Material provided:
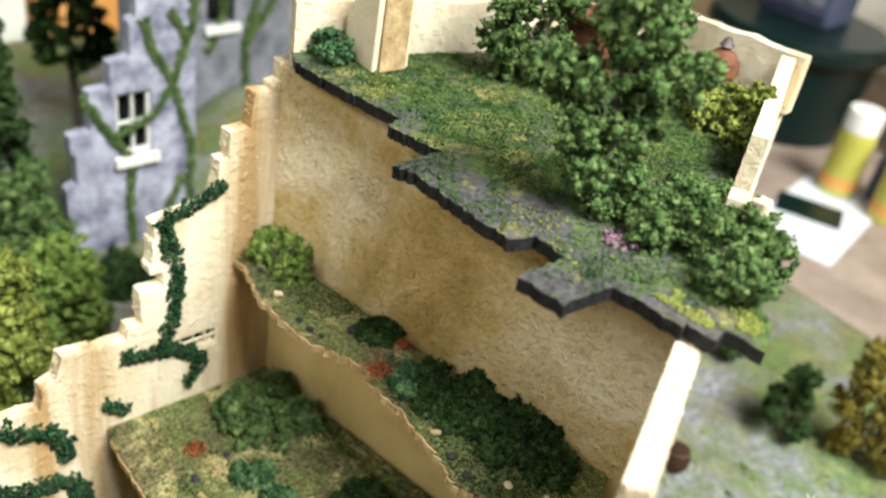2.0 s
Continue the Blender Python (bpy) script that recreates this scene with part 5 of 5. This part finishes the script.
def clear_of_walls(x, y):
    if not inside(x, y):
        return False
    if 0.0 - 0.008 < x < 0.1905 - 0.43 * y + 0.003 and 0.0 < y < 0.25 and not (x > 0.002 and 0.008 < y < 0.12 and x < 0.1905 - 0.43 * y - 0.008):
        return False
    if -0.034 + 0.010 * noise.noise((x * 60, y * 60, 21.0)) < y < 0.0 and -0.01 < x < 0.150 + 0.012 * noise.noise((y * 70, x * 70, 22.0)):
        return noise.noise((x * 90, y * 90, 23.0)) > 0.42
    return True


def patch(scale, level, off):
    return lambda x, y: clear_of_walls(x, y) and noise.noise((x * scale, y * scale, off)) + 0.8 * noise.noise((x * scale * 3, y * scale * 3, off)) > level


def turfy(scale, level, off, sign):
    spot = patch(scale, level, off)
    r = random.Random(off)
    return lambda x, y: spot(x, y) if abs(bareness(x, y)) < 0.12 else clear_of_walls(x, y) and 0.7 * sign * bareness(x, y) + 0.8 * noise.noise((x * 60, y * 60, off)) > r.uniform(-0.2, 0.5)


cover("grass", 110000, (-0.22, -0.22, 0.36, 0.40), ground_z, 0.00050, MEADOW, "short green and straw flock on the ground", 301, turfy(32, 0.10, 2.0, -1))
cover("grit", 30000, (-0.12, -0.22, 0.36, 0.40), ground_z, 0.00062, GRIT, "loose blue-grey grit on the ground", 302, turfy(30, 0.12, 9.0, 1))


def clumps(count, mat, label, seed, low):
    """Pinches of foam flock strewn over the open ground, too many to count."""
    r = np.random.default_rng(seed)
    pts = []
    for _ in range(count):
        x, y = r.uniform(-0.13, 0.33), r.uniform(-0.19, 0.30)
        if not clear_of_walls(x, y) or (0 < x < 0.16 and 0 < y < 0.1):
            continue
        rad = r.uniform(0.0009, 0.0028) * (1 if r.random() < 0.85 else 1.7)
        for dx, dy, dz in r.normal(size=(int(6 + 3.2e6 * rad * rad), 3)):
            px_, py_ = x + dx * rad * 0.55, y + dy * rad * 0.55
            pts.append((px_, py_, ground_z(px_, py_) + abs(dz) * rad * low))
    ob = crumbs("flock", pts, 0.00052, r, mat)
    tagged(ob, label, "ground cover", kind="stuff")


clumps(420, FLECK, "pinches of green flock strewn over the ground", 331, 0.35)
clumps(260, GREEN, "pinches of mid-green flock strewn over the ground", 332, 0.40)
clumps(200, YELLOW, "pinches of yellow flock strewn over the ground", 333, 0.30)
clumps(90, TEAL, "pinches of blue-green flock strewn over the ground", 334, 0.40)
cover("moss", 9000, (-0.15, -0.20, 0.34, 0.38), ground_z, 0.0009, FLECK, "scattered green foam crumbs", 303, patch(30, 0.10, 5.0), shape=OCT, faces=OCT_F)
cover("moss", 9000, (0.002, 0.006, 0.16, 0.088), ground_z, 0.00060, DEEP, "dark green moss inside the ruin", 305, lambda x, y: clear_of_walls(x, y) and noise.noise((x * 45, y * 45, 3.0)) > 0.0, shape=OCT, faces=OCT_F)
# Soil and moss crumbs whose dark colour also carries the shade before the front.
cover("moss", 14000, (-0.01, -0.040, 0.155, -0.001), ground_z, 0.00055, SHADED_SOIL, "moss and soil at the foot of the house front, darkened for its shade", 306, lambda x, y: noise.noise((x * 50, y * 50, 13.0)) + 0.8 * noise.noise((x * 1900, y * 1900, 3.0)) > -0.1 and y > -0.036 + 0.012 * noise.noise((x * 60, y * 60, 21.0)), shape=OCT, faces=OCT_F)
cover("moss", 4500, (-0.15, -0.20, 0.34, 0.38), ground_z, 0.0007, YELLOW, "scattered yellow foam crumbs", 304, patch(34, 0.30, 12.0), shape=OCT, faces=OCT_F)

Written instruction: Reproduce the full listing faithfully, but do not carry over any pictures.

Solution:
2.0 s
Continue the Blender Python (bpy) script that recreates this scene with part 5 of 5. This part finishes the script.
def clear_of_walls(x, y):
    if not inside(x, y):
        return False
    if 0.0 - 0.008 < x < 0.1905 - 0.43 * y + 0.003 and 0.0 < y < 0.25 and not (x > 0.002 and 0.008 < y < 0.12 and x < 0.1905 - 0.43 * y - 0.008):
        return False
    if -0.034 + 0.010 * noise.noise((x * 60, y * 60, 21.0)) < y < 0.0 and -0.01 < x < 0.150 + 0.012 * noise.noise((y * 70, x * 70, 22.0)):
        return noise.noise((x * 90, y * 90, 23.0)) > 0.42
    return True


def patch(scale, level, off):
    return lambda x, y: clear_of_walls(x, y) and noise.noise((x * scale, y * scale, off)) + 0.8 * noise.noise((x * scale * 3, y * scale * 3, off)) > level


def turfy(scale, level, off, sign):
    spot = patch(scale, level, off)
    r = random.Random(off)
    return lambda x, y: spot(x, y) if abs(bareness(x, y)) < 0.12 else clear_of_walls(x, y) and 0.7 * sign * bareness(x, y) + 0.8 * noise.noise((x * 60, y * 60, off)) > r.uniform(-0.2, 0.5)


cover("grass", 110000, (-0.22, -0.22, 0.36, 0.40), ground_z, 0.00050, MEADOW, "short green and straw flock on the ground", 301, turfy(32, 0.10, 2.0, -1))
cover("grit", 30000, (-0.12, -0.22, 0.36, 0.40), ground_z, 0.00062, GRIT, "loose blue-grey grit on the ground", 302, turfy(30, 0.12, 9.0, 1))


def clumps(count, mat, label, seed, low):
    """Pinches of foam flock strewn over the open ground, too many to count."""
    r = np.random.default_rng(seed)
    pts = []
    for _ in range(count):
        x, y = r.uniform(-0.13, 0.33), r.uniform(-0.19, 0.30)
        if not clear_of_walls(x, y) or (0 < x < 0.16 and 0 < y < 0.1):
            continue
        rad = r.uniform(0.0009, 0.0028) * (1 if r.random() < 0.85 else 1.7)
        for dx, dy, dz in r.normal(size=(int(6 + 3.2e6 * rad * rad), 3)):
            px_, py_ = x + dx * rad * 0.55, y + dy * rad * 0.55
            pts.append((px_, py_, ground_z(px_, py_) + abs(dz) * rad * low))
    ob = crumbs("flock", pts, 0.00052, r, mat)
    tagged(ob, label, "ground cover", kind="stuff")


clumps(420, FLECK, "pinches of green flock strewn over the ground", 331, 0.35)
clumps(260, GREEN, "pinches of mid-green flock strewn over the ground", 332, 0.40)
clumps(200, YELLOW, "pinches of yellow flock strewn over the ground", 333, 0.30)
clumps(90, TEAL, "pinches of blue-green flock strewn over the ground", 334, 0.40)
cover("moss", 9000, (-0.15, -0.20, 0.34, 0.38), ground_z, 0.0009, FLECK, "scattered green foam crumbs", 303, patch(30, 0.10, 5.0), shape=OCT, faces=OCT_F)
cover("moss", 9000, (0.002, 0.006, 0.16, 0.088), ground_z, 0.00060, DEEP, "dark green moss inside the ruin", 305, lambda x, y: clear_of_walls(x, y) and noise.noise((x * 45, y * 45, 3.0)) > 0.0, shape=OCT, faces=OCT_F)
# Soil and moss crumbs whose dark colour also carries the shade before the front.
cover("moss", 14000, (-0.01, -0.040, 0.155, -0.001), ground_z, 0.00055, SHADED_SOIL, "moss and soil at the foot of the house front, darkened for its shade", 306, lambda x, y: noise.noise((x * 50, y * 50, 13.0)) + 0.8 * noise.noise((x * 1900, y * 1900, 3.0)) > -0.1 and y > -0.036 + 0.012 * noise.noise((x * 60, y * 60, 21.0)), shape=OCT, faces=OCT_F)
cover("moss", 4500, (-0.15, -0.20, 0.34, 0.38), ground_z, 0.0007, YELLOW, "scattered yellow foam crumbs", 304, patch(34, 0.30, 12.0), shape=OCT, faces=OCT_F)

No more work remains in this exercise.